The increase in early childhood pregnancy and school drop outs is completely alarming. Majority of the victims are between the ages of ten to fifteen and in primary and secondary schools. This is a problem felt in many parts of Africa.
Always the blame shifts between parents and teachers with the latter blaming students and their parents and/or guardians. It is a high time we stopped this blame game and look into the core of the matter. The society should realize that these are our children and their future is at stake .
To offer help questions like the cause and solution to the problem, and what is to be done to avoid reoccurrence should be answered promptly.
I think pregnancy is not the problem but a tip of an iceberg on gender issues in the patriarchal society. I mean take an early morning walk in a typical Kenyan village; you will find little girls already up early doing family chores.

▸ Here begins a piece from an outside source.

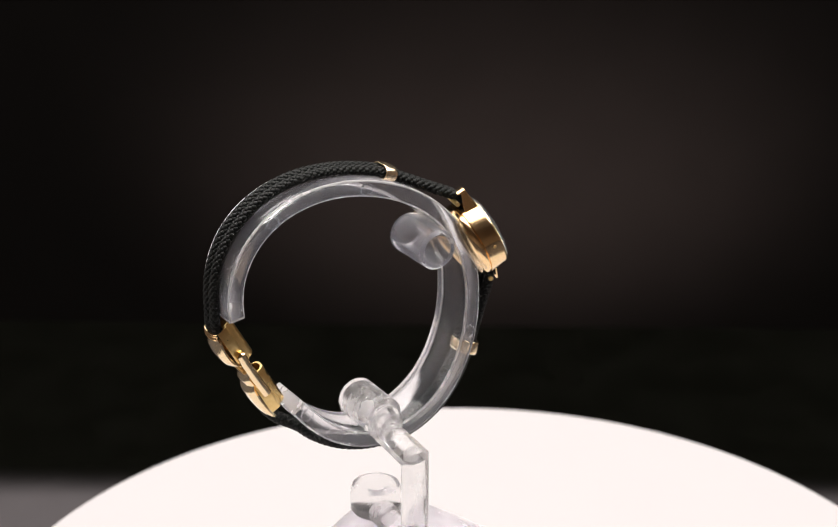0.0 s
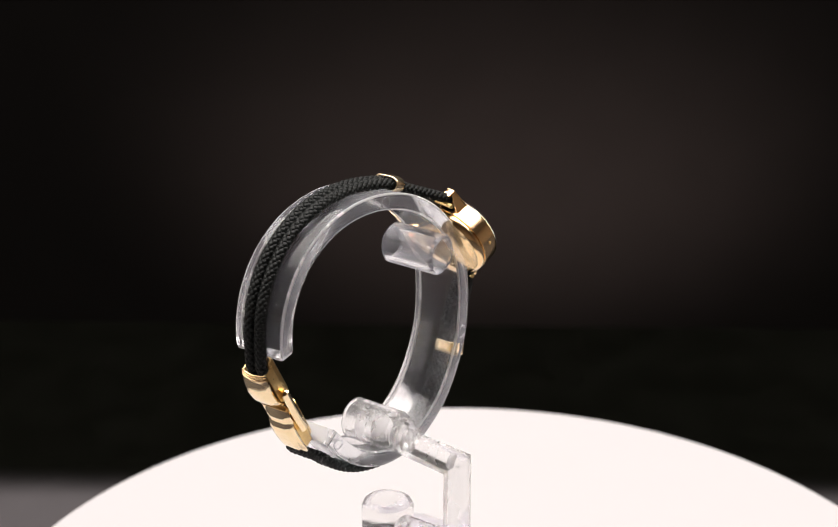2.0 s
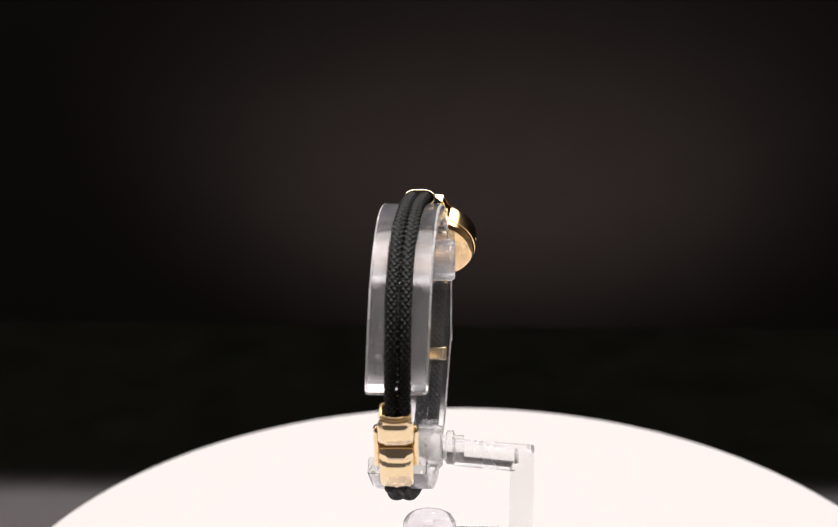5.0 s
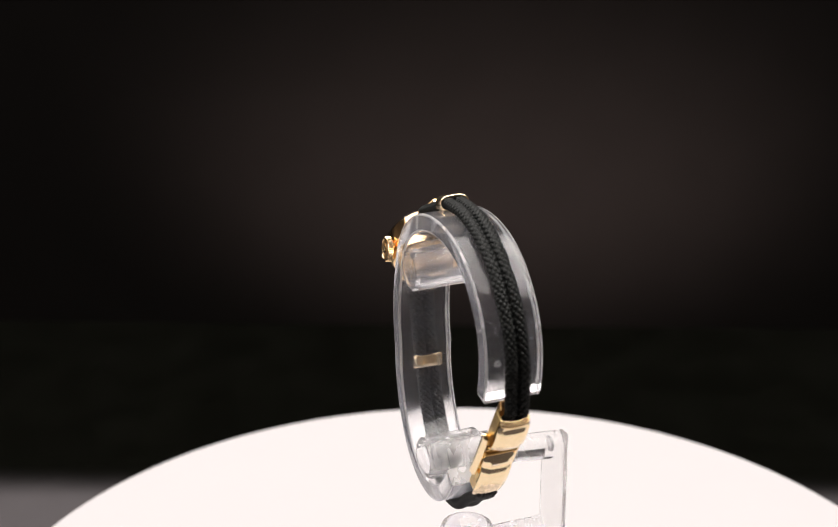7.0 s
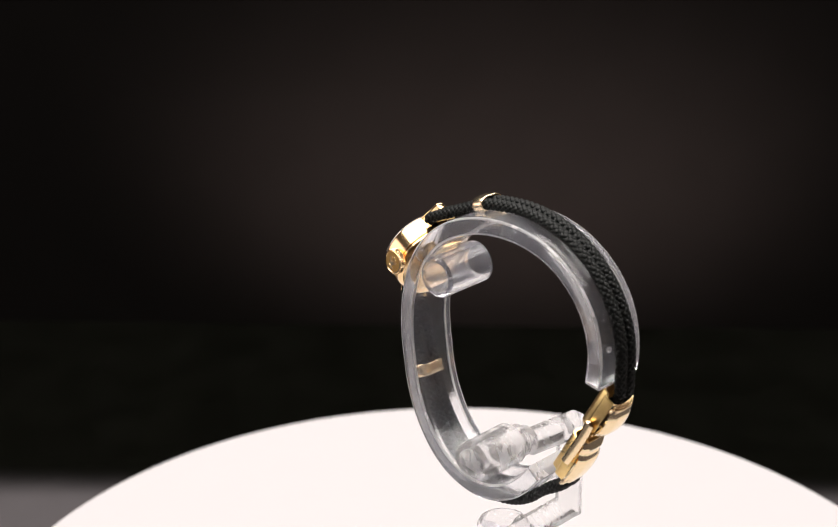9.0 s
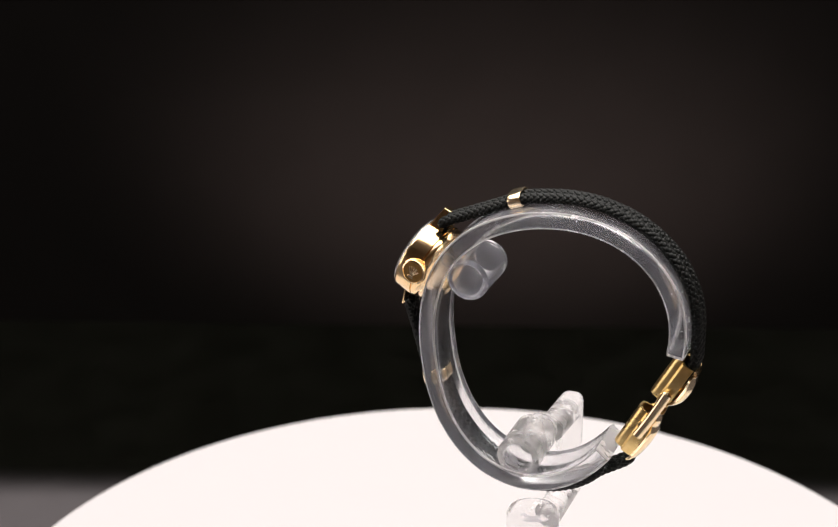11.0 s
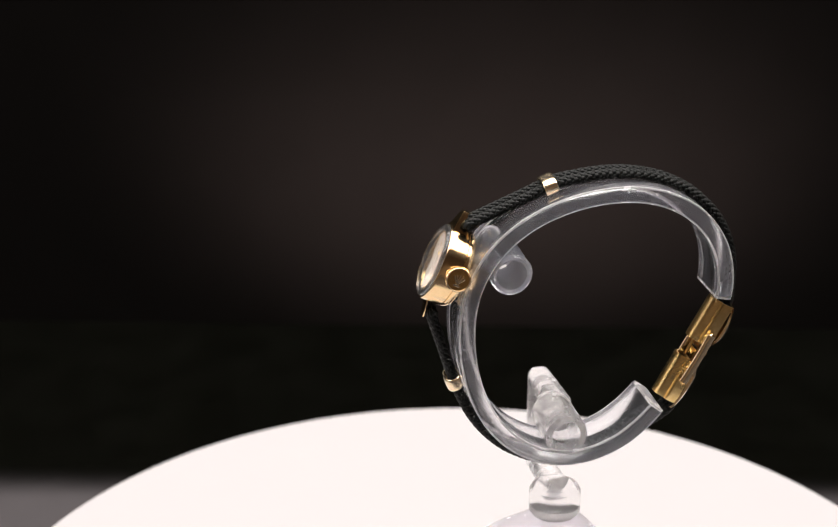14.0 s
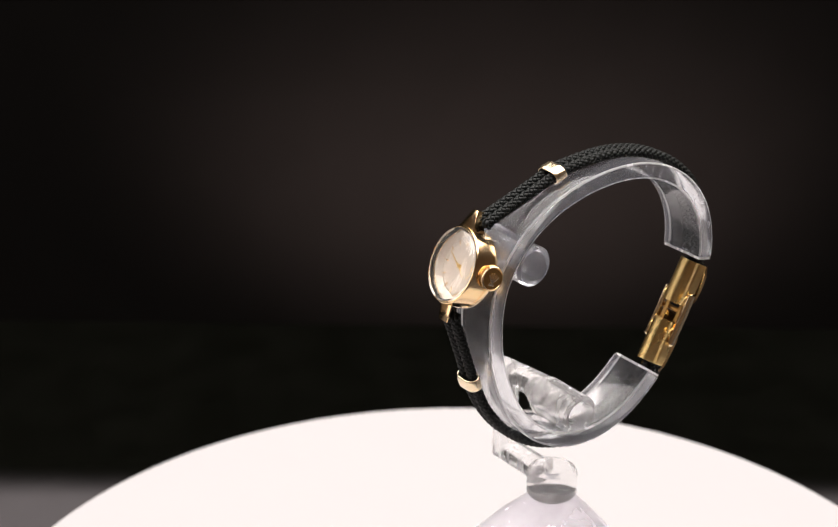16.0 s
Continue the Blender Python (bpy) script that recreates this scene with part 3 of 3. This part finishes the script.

Some may have huge water containers on their head while others will be making breakfast for boys and men still snoring away.
By the time the girl child gets ready for school, they will be very tired and obviously late. Fatigued during lessons her mind will constantly stray to more work awaiting her at home.

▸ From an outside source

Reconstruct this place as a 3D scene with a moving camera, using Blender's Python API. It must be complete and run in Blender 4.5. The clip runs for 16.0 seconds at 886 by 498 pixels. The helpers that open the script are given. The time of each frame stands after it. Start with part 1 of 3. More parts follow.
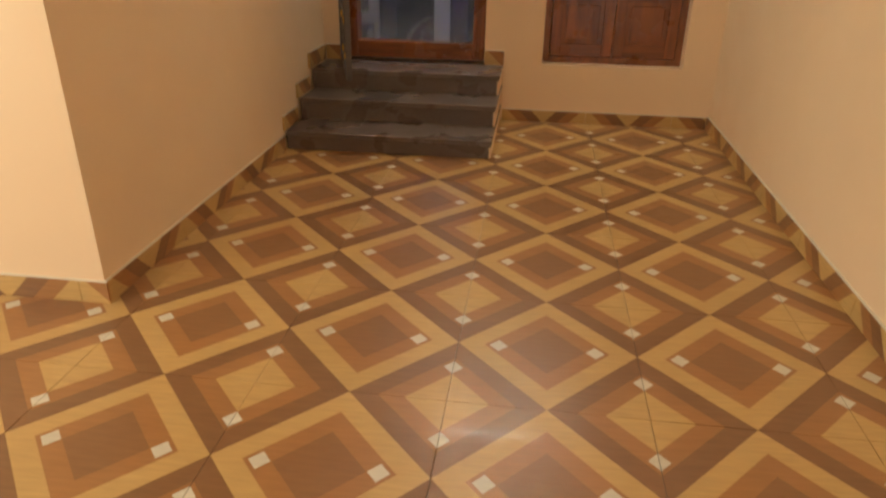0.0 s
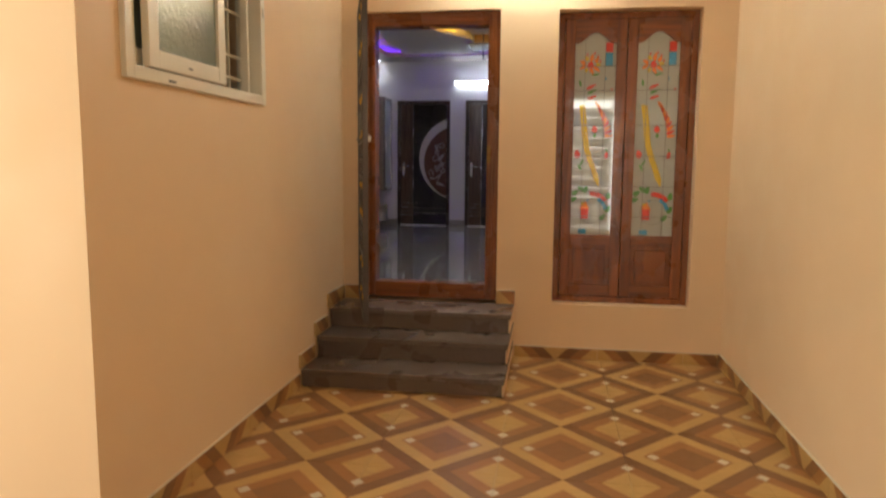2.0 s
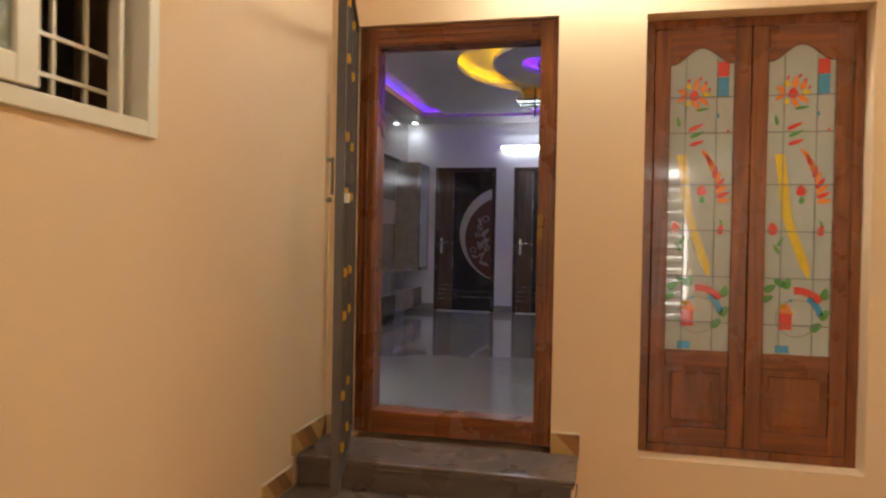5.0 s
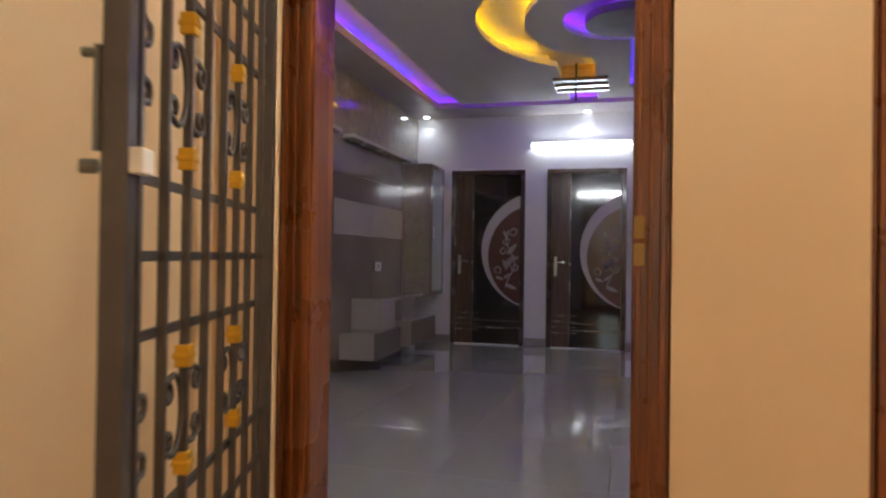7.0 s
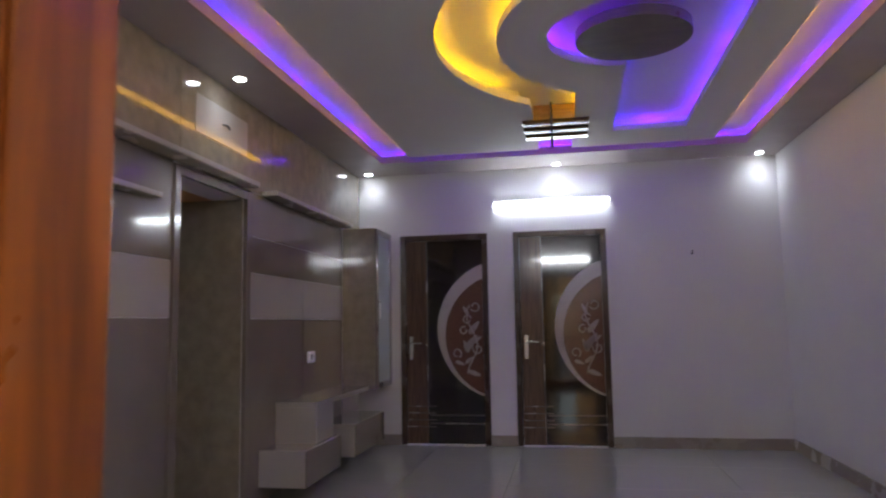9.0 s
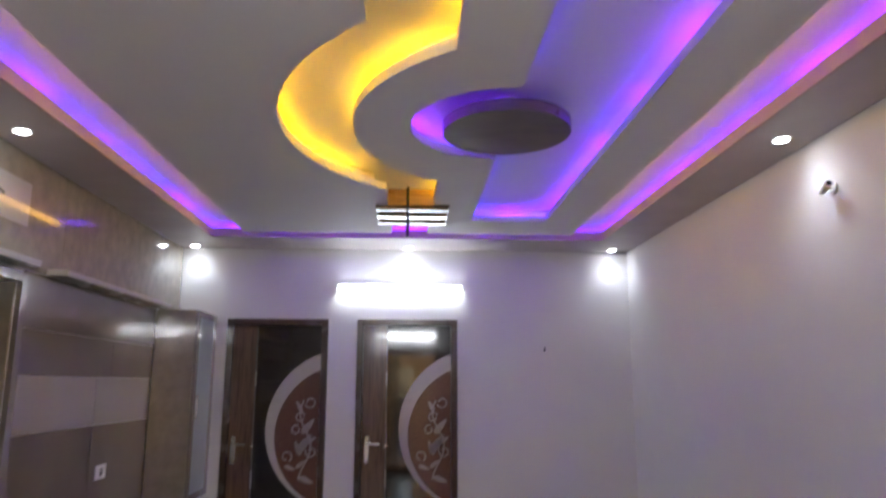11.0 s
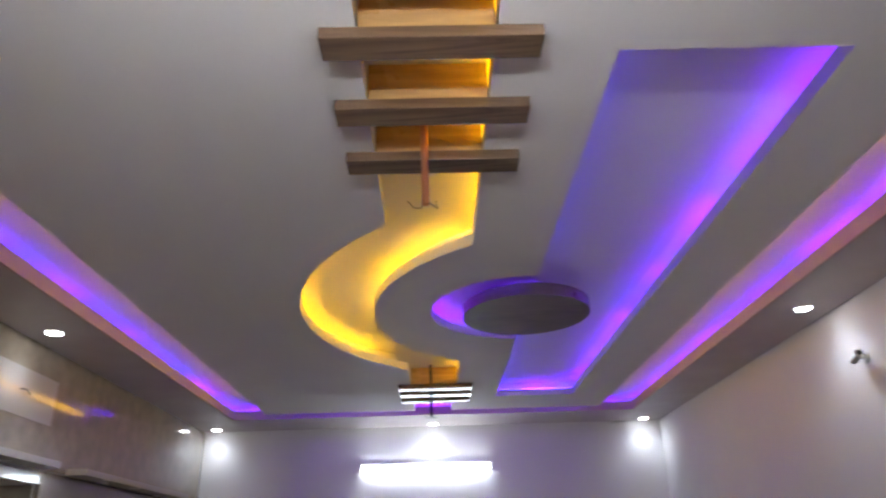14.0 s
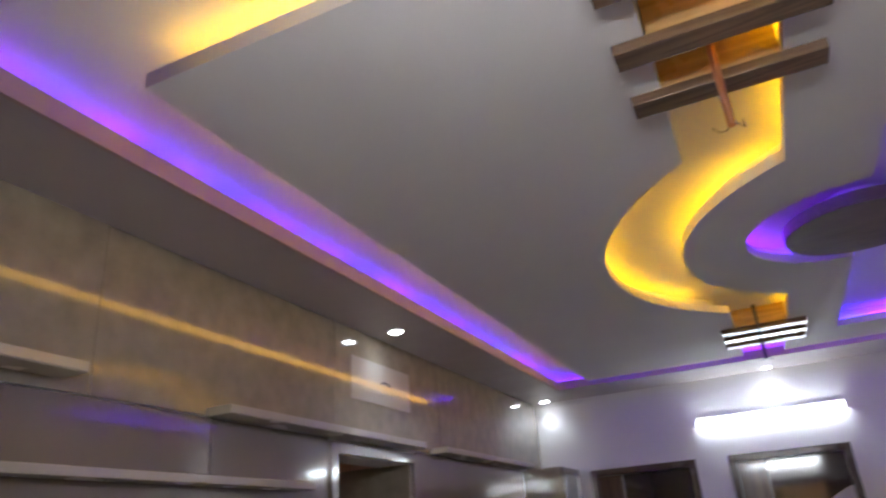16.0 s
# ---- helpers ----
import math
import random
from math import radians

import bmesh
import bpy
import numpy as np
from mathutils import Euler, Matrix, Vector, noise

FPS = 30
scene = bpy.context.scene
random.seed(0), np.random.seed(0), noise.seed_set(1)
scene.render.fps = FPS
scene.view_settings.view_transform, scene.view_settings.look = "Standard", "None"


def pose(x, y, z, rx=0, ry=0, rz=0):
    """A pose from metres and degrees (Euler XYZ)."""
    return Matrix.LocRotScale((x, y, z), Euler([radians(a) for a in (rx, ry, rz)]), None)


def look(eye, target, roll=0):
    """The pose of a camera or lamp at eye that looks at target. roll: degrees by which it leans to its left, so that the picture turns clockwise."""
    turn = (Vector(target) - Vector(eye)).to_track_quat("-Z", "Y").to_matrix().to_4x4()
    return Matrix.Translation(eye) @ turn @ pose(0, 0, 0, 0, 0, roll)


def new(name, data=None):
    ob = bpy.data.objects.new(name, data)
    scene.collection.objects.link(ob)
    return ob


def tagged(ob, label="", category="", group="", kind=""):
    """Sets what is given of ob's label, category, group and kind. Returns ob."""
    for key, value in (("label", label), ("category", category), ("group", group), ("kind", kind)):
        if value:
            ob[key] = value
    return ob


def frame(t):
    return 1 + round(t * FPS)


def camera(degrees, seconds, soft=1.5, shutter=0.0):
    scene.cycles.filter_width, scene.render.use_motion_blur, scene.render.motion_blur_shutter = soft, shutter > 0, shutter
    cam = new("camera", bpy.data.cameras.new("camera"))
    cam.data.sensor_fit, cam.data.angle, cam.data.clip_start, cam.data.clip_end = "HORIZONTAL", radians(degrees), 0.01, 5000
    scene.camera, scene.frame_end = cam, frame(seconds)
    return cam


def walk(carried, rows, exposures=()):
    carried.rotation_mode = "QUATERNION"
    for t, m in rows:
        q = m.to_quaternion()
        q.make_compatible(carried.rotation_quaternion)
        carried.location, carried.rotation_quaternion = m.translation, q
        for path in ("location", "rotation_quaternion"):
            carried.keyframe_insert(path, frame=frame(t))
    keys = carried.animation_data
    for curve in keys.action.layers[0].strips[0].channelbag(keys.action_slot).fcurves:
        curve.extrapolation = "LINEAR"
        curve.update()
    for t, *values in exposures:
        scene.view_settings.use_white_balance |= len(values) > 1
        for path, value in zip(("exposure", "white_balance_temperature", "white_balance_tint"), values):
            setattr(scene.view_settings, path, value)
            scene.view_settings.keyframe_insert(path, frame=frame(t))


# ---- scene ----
cam = camera(65.2, 16.0, soft=2.2, shutter=0.5)
PATH = [
    (0, (0.468, 1.422, 1.239), (0.242, 3.215, 0.383), 0.9),
    (0.5, (0.48, 1.421, 1.269), (0.231, 3.268, 0.542), 0.3),
    (1, (0.486, 1.42, 1.309), (0.218, 3.316, 0.732), 0.1),
    (1.5, (0.496, 1.408, 1.322), (0.206, 3.343, 0.907), 0.6),
    (2, (0.484, 1.395, 1.327), (0.183, 3.358, 1.088), 0.5),
    (2.5, (0.493, 1.39, 1.338), (0.171, 3.36, 1.212), 0.6),
    (3, (0.516, 1.446, 1.351), (0.13, 3.402, 1.196), 1.0),
    (3.5, (0.485, 1.687, 1.318), (0.075, 3.642, 1.202), 0.9),
    (4, (0.405, 2.102, 1.366), (0.038, 4.068, 1.333), -0.3),
    (5, (0.343, 3.061, 1.334), (-0.11, 5.009, 1.31), 1.1),
    (7.5, (-0.044, 5.089, 1.373), (-0.574, 7.018, 1.429), 0.8),
    (8, (-0.124, 5.423, 1.367), (-0.675, 7.341, 1.519), 0.7),
    (8.2, (-0.211, 5.588, 1.356), (-0.749, 7.504, 1.572), -0.2),
    (9.3, (-0.40, 6.10, 1.58), (-0.678, 8.07, 1.79), -0.7),
    (10.5, (-0.486, 6.508, 1.796), (-0.493, 8.497, 2.007), -1.1),
    (11, (-0.449, 6.555, 1.818), (-0.352, 8.516, 2.2), 0.1),
    (11.5, (-0.428, 6.553, 1.864), (-0.236, 8.471, 2.397), -0.4),
    (12, (-0.405, 6.549, 1.893), (-0.04, 8.407, 2.538), 0.1),
    (12.5, (-0.386, 6.53, 1.91), (0.075, 8.34, 2.626), 0.7),
    (13, (-0.39, 6.518, 1.917), (0.035, 8.325, 2.661), -1.1),
    (13.5, (-0.414, 6.522, 1.934), (-0.159, 8.348, 2.71), -1.5),
    (14, (-0.446, 6.507, 1.931), (-0.409, 8.333, 2.748), -1.8),
    (14.5, (-0.452, 6.51, 1.926), (-0.639, 8.326, 2.743), -1.7),
    (15, (-0.505, 6.448, 1.914), (-0.883, 8.236, 2.726), -2.9),
    (15.5, (-0.52, 6.466, 1.905), (-1.049, 8.214, 2.716), -3.7),
    (16, (-0.539, 6.484, 1.895), (-1.272, 8.173, 2.675), -4.6),
]
walk(cam, [(t, look(eye, target, roll)) for t, eye, target, roll in PATH], exposures=[(0.0, 0.20), (3.5, 0.34), (5.0, 0.48), (7.5, 0.50), (8.0, 0.30), (10.5, 1.16), (12.0, 0.92), (16.0, 0.74)])

# ---- world and lights ----
world = bpy.data.worlds.new("sky")
scene.world = world
world.use_nodes = True
wnt = world.node_tree
sky = wnt.nodes.new("ShaderNodeTexSky")
sky.sky_type, sky.sun_disc = "NISHITA", False
sky.sun_elevation, sky.sun_rotation = radians(40), radians(200)
wnt.links.new(sky.outputs[0], wnt.nodes["Background"].inputs[0])
wnt.nodes["Background"].inputs[1].default_value = 0.12


def area_lamp(name, m, sx, sy, power, colour):
    d = bpy.data.lights.new(name, "AREA")
    d.shape, d.size, d.size_y, d.energy, d.color = "RECTANGLE", sx, sy, power, colour
    o = new(name, d)
    o.matrix_world = m
    return o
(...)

While boys will be anxious to go home and play what awaits the girl is cooking and doing other domestic chores!
The bottom line is African culture which places the girl in doing domestic chores, this alternatively demoralizes girls in working hard in school as the culture too dictates financial support from men.
Why should girls work hard if it only equates to domestic chores? Therefore at ten she feels very mature because she can do all the domestic chores just like any other grown up married women. With these reservations she falls for the ‘wife trap’ with village men proclaiming their love because she can do all a wife is entailed to do.
The trap of early pregnancy which culminates to school dropout is well placed with a promise of marriage which is seen as a God sent opportunity out of domestic work!!
What is the solution to these?
First and foremost parents should get rid of cultural practices that burden the girl child. At home children should be encouraged to share domestic chores to ease the burden. Besides children should be nurtured knowing they need to help at home with work this will aid them in enjoying work instead of seeing it as a burden.
This helps children to grow up knowing their parents love and care for them. Equipped with this knowledge will shield them from malicious men proclaiming false love to them all in the name of getting under their pants.
Secondly, at an early age and in every opportunity parents should openly and in straightway talk to their children about sex. For example if you find your daughter talking to your neighbor’s son do not shout at her saying that you don’t want to see them talking again. This is because the problem lies at what they might do when they are alone and not in talking together.
This is an opportunity for sex education without using reprimanding and abusive words which might harm a girls self esteem making her more vulnerable to premature sex. Talk on sex, menstrual period and responsible parenthood will be introduced with caution given on relationship with men.
How would you feel as a parent when a stranger tells you daughter “Malaya, tibia Kama ya mama yako….” Of course it will hurt. Now imagine them coming from a parent who should be a shelter and a pillar of sex education for her?
With no sex education she will turn to society and peers, and whoever is not taught by her parents, a Swahili adage goes, will be taught by the world! No parent I know will be willing see his daughter being taught by the harsh world.
Lastly do not assume that your is child holier than thou. Parents should be constantly on the lookout on their children for sexual activity to aid in bringing up our future mothers who will be the pillar of Kenyan society. Even advise from teachers and society although sometimes exaggerated can have some truth to help bring up a child.
I think its a high time parents should take charge of their children’s destiny by loving and caring for them by having frequent sex education and dropping poor cultural practices.